For riders curious about the glide based side of the sport, see Kite Foiling Explained.
FAQ
Is kitesurfing a style or the whole sport?
People use it both ways. As a style label, kitesurfing often means wave focused riding on a directional board. As a general term, people also use it to mean kiteboarding overall. Context matters.
What makes a session “wave riding” instead of regular riding?
The goal shifts. The rider focuses on the wave face and turn quality, and uses the kite mainly for positioning and controlled power, not as the main event.
Do you have to ride strapless for wave kitesurfing?
No. Strapless is common because it feels surfy, but strapped directional riding is also normal. Riders choose based on conditions, goals, and what feels right.
Why do wave riders talk about kite drift so much?
Because drift lets the kite stay stable while the rider focuses on the wave.
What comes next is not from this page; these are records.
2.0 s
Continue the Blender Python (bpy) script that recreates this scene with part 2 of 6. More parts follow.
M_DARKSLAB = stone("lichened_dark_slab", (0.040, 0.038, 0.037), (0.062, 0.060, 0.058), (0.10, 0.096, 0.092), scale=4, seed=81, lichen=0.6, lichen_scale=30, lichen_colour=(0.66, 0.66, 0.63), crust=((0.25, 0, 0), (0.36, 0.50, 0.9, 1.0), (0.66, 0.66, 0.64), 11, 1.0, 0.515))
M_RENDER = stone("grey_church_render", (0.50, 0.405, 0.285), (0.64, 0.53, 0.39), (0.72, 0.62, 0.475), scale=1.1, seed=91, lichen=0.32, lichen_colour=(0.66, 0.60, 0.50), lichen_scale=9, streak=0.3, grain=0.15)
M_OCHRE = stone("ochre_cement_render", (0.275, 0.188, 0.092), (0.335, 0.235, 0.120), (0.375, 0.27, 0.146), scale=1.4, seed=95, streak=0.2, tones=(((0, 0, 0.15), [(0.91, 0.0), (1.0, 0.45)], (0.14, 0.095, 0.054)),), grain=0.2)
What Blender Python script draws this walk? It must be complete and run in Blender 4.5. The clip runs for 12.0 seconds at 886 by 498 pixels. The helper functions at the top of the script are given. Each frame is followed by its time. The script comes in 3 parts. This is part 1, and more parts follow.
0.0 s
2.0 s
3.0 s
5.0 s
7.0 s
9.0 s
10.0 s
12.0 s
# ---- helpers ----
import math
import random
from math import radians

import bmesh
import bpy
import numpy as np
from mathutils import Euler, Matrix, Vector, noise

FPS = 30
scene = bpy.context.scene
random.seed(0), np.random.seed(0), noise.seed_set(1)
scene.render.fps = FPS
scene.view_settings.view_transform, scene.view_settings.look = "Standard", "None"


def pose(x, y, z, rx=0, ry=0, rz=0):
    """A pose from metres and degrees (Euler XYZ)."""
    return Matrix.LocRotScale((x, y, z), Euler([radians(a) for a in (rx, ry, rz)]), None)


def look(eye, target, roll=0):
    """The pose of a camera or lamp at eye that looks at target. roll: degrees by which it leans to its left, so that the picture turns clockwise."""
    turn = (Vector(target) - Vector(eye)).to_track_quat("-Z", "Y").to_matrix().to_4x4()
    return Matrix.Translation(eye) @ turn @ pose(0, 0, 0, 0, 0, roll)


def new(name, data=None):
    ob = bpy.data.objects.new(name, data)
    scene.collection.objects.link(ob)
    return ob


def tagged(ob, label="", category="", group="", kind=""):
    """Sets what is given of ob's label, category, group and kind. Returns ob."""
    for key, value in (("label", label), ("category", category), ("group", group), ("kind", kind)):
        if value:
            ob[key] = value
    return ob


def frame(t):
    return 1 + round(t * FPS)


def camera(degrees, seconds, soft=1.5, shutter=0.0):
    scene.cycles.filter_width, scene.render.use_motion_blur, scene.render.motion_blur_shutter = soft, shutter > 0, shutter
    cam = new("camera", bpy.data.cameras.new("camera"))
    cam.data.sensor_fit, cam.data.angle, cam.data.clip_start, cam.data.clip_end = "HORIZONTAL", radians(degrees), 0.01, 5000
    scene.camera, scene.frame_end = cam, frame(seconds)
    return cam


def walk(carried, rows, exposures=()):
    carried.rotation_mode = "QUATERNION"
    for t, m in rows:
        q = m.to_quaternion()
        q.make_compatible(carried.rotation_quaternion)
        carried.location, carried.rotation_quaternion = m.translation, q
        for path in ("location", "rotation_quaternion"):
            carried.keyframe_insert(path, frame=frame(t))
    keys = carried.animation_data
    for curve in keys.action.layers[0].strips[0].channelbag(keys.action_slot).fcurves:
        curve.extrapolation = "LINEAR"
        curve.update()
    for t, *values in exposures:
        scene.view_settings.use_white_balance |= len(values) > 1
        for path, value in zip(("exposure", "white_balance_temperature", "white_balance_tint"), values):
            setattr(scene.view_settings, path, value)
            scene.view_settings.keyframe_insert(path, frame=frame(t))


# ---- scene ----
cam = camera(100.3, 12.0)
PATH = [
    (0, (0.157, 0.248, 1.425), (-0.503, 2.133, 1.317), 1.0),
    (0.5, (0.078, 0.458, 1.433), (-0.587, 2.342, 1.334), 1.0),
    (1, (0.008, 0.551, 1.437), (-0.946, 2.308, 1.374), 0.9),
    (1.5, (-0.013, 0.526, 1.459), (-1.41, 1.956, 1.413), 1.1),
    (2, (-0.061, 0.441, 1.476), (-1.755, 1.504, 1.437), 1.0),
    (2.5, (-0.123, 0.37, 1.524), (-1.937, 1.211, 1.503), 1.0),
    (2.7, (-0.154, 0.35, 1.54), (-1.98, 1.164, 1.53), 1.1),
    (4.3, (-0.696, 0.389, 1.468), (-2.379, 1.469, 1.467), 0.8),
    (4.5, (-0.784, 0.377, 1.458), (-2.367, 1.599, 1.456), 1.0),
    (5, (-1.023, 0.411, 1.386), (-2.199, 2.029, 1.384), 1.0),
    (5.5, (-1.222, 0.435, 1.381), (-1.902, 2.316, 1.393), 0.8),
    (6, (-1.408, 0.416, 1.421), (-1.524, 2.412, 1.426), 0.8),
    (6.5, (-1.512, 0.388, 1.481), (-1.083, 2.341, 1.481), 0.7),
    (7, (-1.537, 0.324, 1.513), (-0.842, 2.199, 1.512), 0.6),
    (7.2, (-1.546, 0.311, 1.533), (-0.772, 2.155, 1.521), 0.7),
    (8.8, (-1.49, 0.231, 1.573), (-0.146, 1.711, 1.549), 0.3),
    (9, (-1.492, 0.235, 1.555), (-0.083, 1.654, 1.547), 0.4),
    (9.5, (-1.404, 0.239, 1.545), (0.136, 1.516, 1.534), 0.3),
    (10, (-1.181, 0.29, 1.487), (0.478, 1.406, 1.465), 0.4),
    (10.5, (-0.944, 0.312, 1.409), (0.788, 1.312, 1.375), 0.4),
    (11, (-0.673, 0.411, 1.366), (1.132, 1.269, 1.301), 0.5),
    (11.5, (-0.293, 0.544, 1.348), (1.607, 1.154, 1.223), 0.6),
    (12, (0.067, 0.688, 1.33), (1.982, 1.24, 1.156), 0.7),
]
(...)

When the kite can “hang” and follow without constant input, turns feel smoother and less forced.
Can you do wave riding on a twin tip?
You can ride in waves on a twin tip, especially in smaller surf, but directional boards usually make carving feel more natural and surf like. Twin tips tend to feel more symmetric and less rail driven.
Is kitesurfing harder than freeride?
It can feel harder because waves add variables and timing demands. But it can also feel more intuitive for riders who love carving. Difficulty depends on conditions and what you’re used to.
Bottom line
Water kitesurfing is wave focused riding: directional boards, turn quality, and letting the wave do the heavy lifting while the kite supports speed and positioning. If you want surfy lines and flow instead of constant boosting, this style delivers a lot of stoke, especially when swell and wind line up.